To the extent petitioner challenges her son’s suspension from extracurricular activities for 45 days, commencing on March 19, 2015, the appeal must be dismissed as moot.  The Commissioner will only decide matters in actual controversy and will not render a decision on a state of facts which no longer exist or which subsequent events have laid to rest (Appeal of a Student with a Disability, 48 Ed Dept Rep 532, Decision No. 15,940; Appeal of M.M., 48 id. 527, Decision No. 15,937; Appeal of Embro, 48 id. 204, Decision No. 15,836).  Here, the only relief petitioner seeks in connection with the March 2015 incident is that it “be reduced from 45 days suspension to a warning letter” and that the student receive “full restoration of extra-curricular activities.”  As respondent observes, the student has served the 45-day suspension.  Although petitioner also seeks to reduce the March 2015 suspension into “a warning letter,” petitioner does not request expungement of the March 2015 incident from the student’s record.  Therefore, the appeal is moot and must be dismissed (see e.g. Appeal of T.W., 54 Ed Dept Rep, Decision No. 16,728).

However, even if the appeal were not subject to dismissal as discussed above, it would be dismissed on the merits.  In-school suspensions and suspensions from extracurricular activities are not governed by Education Law §3214 and do not require a full hearing (Appeal of D.K., 48 Ed Dept Rep 276, Decision No. 15,857; Appeals of C.C. and R.C., 47 id. 289, Decision No. 15,700; Appeal of G.H.L., 46 id. 571, Decision No. 15,598).  Procedures governing in-school suspensions and suspensions from extracurricular privileges need only be fair and give students and parents an opportunity to discuss the conduct being reviewed with the person or body authorized to impose the discipline (Appeal of D.K., 48 Ed Dept Rep 276, Decision No. 15,857; Appeals of C.C. and R.C., 47 id. 289, Decision No. 15,700; Appeal of G.H.L., 46 id. 571, Decision No. 15,598).

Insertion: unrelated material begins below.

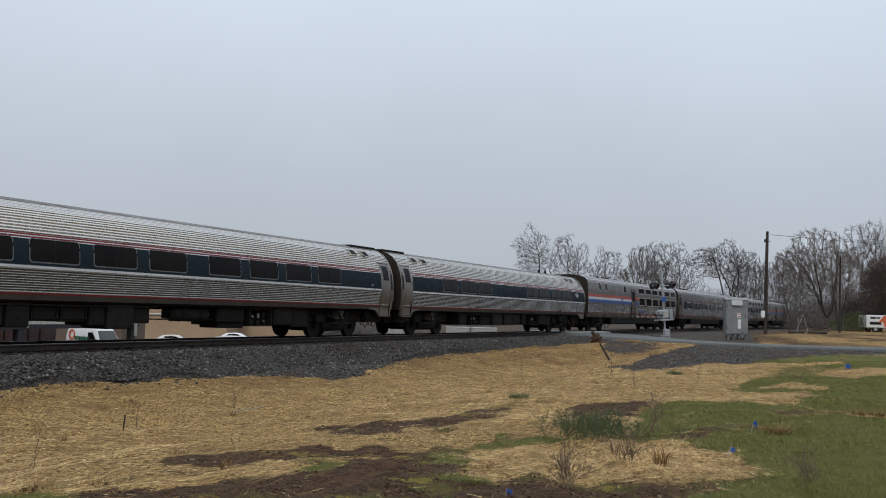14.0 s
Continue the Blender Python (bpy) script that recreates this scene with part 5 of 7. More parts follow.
    part("hanging_box", Kit().box((X(6.1), 0.9, 0.56), (X(5.75), 1.40, 1.15), 0.03).box((X(6.1), -1.40, 0.56), (X(5.75), -0.9, 1.15), 0.03).box((X(6.15), -0.9, 0.95), (X(5.9), 0.9, 1.1), 0.02), UNDER, loco, "dark hanging box behind the truck")
    part("battery_box", Kit().box((X(14.3), -1.40, 0.36), (X(13.3), 1.40, 1.0), 0.03), UNDER_LIGHT, loco, "dark grey box behind the tank")
    part("rear_buffer", Kit().box((X(21.0), -0.55, 1.0), (X(20.5), 0.55, 3.2), 0.05).box((X(21.03), -0.14, 0.74), (X(20.3), 0.14, 1.0), 0.03), RUBBER, loco, "black rear diaphragm and coupler")
    if "loco" not in WHEELS:
        WHEELS["loco"] = wheelset_mesh(0.508, 0.753, 1.05)
    for s0, s1 in ((2.64, 5.44), (15.59, 18.39)):
        c = (s0 + s1) / 2
        f = Kit()
        for sd in (1, -1):
            f.prism([(X(s0 - 0.8), 0.52), (X(s0 - 0.8), 0.92), (X(s0 + 0.4), 1.10), (X(s1 - 0.4), 1.10), (X(s1 + 0.8), 0.92), (X(s1 + 0.8), 0.52), (X(s1 - 0.40), 0.54), (X(c + 0.4), 0.36), (X(c - 0.4), 0.36), (X(s0 + 0.40), 0.54)], sd * 1.02, sd * 1.18)
        f.box((X(c + 0.35), -1.1, 0.5), (X(c - 0.35), 1.1, 0.9), 0.04)
        truck = part("truck", f, UNDER, loco, "grimy locomotive truck")
        add_wheels(truck, (X(s0), X(s1)), 0.508, WHEELS["loco"])
        for sd in (1, -1):
            for s in (s0, s1):
                part("journal_box", Kit().box((X(s + 0.2), sd * 1.05, 0.36), (X(s - 0.2), sd * 1.30, 0.70), 0.05).tube((X(s), sd * 1.18, 0.51), (X(s), sd * 1.34, 0.51), 0.16, 0.13, 14), TRUCK_GREY, truck, "grimy journal box")
                for q in (-0.36, 0.36):
                    g = Kit()
                    for k in range(5):
                        g.ring((X(s + q), sd * 1.20, 0.66 + 0.07 * k), (0, 0, 1), 0.06, 0.115, 0.035, 12)
                    part("coil_spring", g, TRUCK_GREY, truck)
            part("damper", Kit().tube((X(c - 0.1), sd * 1.28, 0.45), (X(c - 0.1), sd * 1.28, 1.05), 0.055, 0.055, 8), TRUCK_GREY, truck)
            part("yaw_damper", Kit().tube((X(c + 0.1), sd * 1.36, 0.94), (X(c + 0.65), sd * 1.36, 0.98), 0.06, 0.06, 10).tube((X(c + 0.65), sd * 1.36, 0.98), (X(c + 1.05), sd * 1.36, 1.02), 0.03, 0.03, 8), TRUCK_GREY, truck, "grimy yaw damper")
            part("brake_rod", Kit().tube((X(s0 - 0.55), sd * 1.33, 0.60), (X(s1 + 0.55), sd * 1.33, 0.60), 0.017, 0.017, 6), SILL, truck, "thin worn brake rod")
            part("bolster_bracket", Kit().prism([(X(c - 0.55), 1.06), (X(c - 0.28), 0.52), (X(c + 0.28), 0.44), (X(c + 0.50), 0.56), (X(c + 0.34), 0.66), (X(c - 0.18), 0.72), (X(c - 0.40), 1.06)], sd * 1.19, sd * 1.25), TRUCK_GREY, truck, "angled cast bracket", 0)
            for q in (s0 - 0.62, s1 + 0.62):
                part("sand_pipe", Kit().pipe([(X(q), sd * 1.22, 1.05), (X(q), sd * 1.24, 0.66), (X(q + (0.2 if q < c else -0.2)), sd * 1.0, 0.2)], 0.022, 6), TRUCK_GREY, truck)
            for q in (-0.75, 0.75):
                part("brake_cylinder", Kit().tube((X(c + q), sd * 1.22, 0.82), (X(c + q * 0.45), sd * 1.22, 0.82), 0.13, 0.13, 12), UNDER, truck)
            part("brake_pipe", Kit().pipe([(X(s0 - 0.7), sd * 1.25, 0.5), (X(c), sd * 1.27, 0.40), (X(s1 + 0.7), sd * 1.25, 0.5)], 0.025, 6), UNDER, truck)
    return loco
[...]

In an appeal to the Commissioner, a petitioner has the burden of demonstrating a clear legal right to the relief requested and the burden of establishing the facts upon which petitioner seeks relief (8 NYCRR §275.10; Appeal of Aversa, 48 Ed Dept Rep 523, Decision No. 15,936; Appeal of Hansen, 48 id. 354, Decision No. 15,884; Appeal of P.M., 48 id. 348, Decision No. 15,882).

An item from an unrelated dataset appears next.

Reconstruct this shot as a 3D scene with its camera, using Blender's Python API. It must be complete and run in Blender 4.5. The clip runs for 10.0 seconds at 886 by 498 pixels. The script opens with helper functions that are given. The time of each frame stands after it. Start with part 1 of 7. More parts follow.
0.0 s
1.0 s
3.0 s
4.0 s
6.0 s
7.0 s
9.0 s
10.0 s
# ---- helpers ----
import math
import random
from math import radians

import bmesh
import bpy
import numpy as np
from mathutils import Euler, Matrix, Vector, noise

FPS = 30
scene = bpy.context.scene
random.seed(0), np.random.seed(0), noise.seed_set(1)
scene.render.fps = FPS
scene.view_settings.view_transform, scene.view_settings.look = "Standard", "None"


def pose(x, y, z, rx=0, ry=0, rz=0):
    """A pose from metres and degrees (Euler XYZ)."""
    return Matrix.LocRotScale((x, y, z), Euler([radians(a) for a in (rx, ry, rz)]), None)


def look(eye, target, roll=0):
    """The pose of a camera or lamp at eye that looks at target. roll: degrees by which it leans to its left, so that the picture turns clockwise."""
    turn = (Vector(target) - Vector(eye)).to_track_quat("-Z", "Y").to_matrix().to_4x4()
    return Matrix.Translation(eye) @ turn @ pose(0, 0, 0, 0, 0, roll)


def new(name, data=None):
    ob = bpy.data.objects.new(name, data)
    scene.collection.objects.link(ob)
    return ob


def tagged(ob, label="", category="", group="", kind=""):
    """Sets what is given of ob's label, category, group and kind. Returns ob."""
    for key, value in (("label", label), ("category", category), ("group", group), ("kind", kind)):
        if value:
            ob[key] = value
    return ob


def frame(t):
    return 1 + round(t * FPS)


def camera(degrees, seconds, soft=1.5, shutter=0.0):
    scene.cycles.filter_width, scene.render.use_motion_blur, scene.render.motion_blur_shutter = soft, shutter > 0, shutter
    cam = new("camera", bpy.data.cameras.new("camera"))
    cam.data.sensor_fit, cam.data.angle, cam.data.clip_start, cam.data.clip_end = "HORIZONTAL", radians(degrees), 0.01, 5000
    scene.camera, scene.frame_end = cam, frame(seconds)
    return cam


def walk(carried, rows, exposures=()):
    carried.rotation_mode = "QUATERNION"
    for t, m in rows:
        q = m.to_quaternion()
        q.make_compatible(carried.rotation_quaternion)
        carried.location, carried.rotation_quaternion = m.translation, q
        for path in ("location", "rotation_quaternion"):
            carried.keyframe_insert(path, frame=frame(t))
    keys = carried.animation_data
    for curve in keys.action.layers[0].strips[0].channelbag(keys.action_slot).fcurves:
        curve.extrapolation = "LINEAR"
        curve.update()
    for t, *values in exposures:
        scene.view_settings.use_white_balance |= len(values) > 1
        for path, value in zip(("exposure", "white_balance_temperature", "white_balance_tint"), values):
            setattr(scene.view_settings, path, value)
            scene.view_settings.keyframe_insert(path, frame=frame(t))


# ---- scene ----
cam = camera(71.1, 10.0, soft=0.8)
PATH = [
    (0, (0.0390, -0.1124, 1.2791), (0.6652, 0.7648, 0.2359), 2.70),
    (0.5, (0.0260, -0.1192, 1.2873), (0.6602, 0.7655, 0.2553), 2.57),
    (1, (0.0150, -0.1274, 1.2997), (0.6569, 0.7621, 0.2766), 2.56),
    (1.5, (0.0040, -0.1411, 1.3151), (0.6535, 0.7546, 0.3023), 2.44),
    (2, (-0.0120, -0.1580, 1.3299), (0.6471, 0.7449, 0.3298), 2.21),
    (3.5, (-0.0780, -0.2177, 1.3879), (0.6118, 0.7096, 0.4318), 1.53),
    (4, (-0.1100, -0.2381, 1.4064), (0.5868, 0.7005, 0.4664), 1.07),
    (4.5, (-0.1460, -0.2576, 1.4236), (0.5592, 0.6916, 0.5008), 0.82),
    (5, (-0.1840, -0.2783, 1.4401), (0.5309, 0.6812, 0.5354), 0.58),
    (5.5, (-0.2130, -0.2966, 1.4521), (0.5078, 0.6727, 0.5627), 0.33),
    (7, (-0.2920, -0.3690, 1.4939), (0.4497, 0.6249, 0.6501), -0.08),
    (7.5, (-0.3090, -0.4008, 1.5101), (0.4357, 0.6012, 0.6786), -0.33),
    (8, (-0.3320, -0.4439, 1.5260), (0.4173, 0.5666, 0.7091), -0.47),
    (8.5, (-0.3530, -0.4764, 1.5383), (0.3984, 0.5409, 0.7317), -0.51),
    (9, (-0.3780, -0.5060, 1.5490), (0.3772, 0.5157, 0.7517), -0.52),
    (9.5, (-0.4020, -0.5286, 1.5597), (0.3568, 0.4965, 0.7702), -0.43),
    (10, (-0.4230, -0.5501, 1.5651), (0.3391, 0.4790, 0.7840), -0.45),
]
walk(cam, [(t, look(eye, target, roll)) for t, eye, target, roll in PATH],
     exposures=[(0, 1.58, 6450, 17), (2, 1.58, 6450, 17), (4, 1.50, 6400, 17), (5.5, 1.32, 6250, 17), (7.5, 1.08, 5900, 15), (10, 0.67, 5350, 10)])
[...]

Here, petitioner has not met her burden of proving a clear legal right to her requested relief.  The record reflects that the student signed a participation agreement on September 23, 2014 indicating his receipt of, and agreement to be bound by, the handbook for the 2014-2015

school year.[3]  The training rules contained therein prohibit the “possession or use of tobacco products” as well as the “possession, sale ... of any drug or controlled substance, including marijuana.”  Thus, it is not necessary to resolve the parties’ dispute as to whether the student smoked a cigar or marijuana, as either activity would constitute a violation of the training rules.  Moreover, the student admitted to the assistant principal that he smoked a cigar, and this admission constitutes sufficient proof of guilt (Appeal of M.K., 48 Ed Dept Rep 462, Decision No. 15,916; Appeal of J.A., 48 id. 118, Decision No. 15,810; Appeal of D.M., 47 id. 433, Decision No. 15,745).

It is also unnecessary to resolve whether drama club is a yearlong activity because, according to the handbook, the penalty would be the same whether the March 2015 incident was considered an in-season or out-of-season penalty.  The parties do not dispute that the September 2014 incident constituted the student’s first out-of-season violation.  Thus, the subsequent March 2015 incident was either the student’s second out-of-season violation or his first in-season violation.  Because the handbook imposes the same penalty for a second out-of-season violation and a first in-season violation (i.e., a 45-day suspension from extracurricular activities), respondent’s characterization of the March 2015 incident is irrelevant under the circumstances.

Nonetheless, petitioner is correct that respondent’s handbook, which was initially drafted to address suspensions from athletic participation, does not clearly address the procedures for suspensions from other extracurricular activities, including appeals from such suspensions.  To avoid unnecessary future disputes, I urge respondent to review the handbook and make any changes needed to clarify the procedures for suspensions from extracurricular activities other than athletics.



[1] The handbook provides that the athletic council is composed of two out-of-season coaches, the athletic director, faculty athletic manager and high school principal.  The handbook does not address the composition of the athletic council in a case involving discipline of a student in an extracurricular activity other than athletics.


[2] The copy of the petition received by my Office of Counsel was double-sided; therefore, petitioner likely experienced a printing error in preparing the version which she served on April 17, 2017.


[3] Petitioner’s argument that the student’s signature was “null and void” because a district employee filled in the words “drama club” in the appropriate space on the form is without merit.  The parties do not dispute that the student signed the handbook to participate in drama club; thus, I find nothing improper about the fact that a district employee filled in the appropriate activity in the designated area of the form which petitioner, apparently inadvertently, left blank.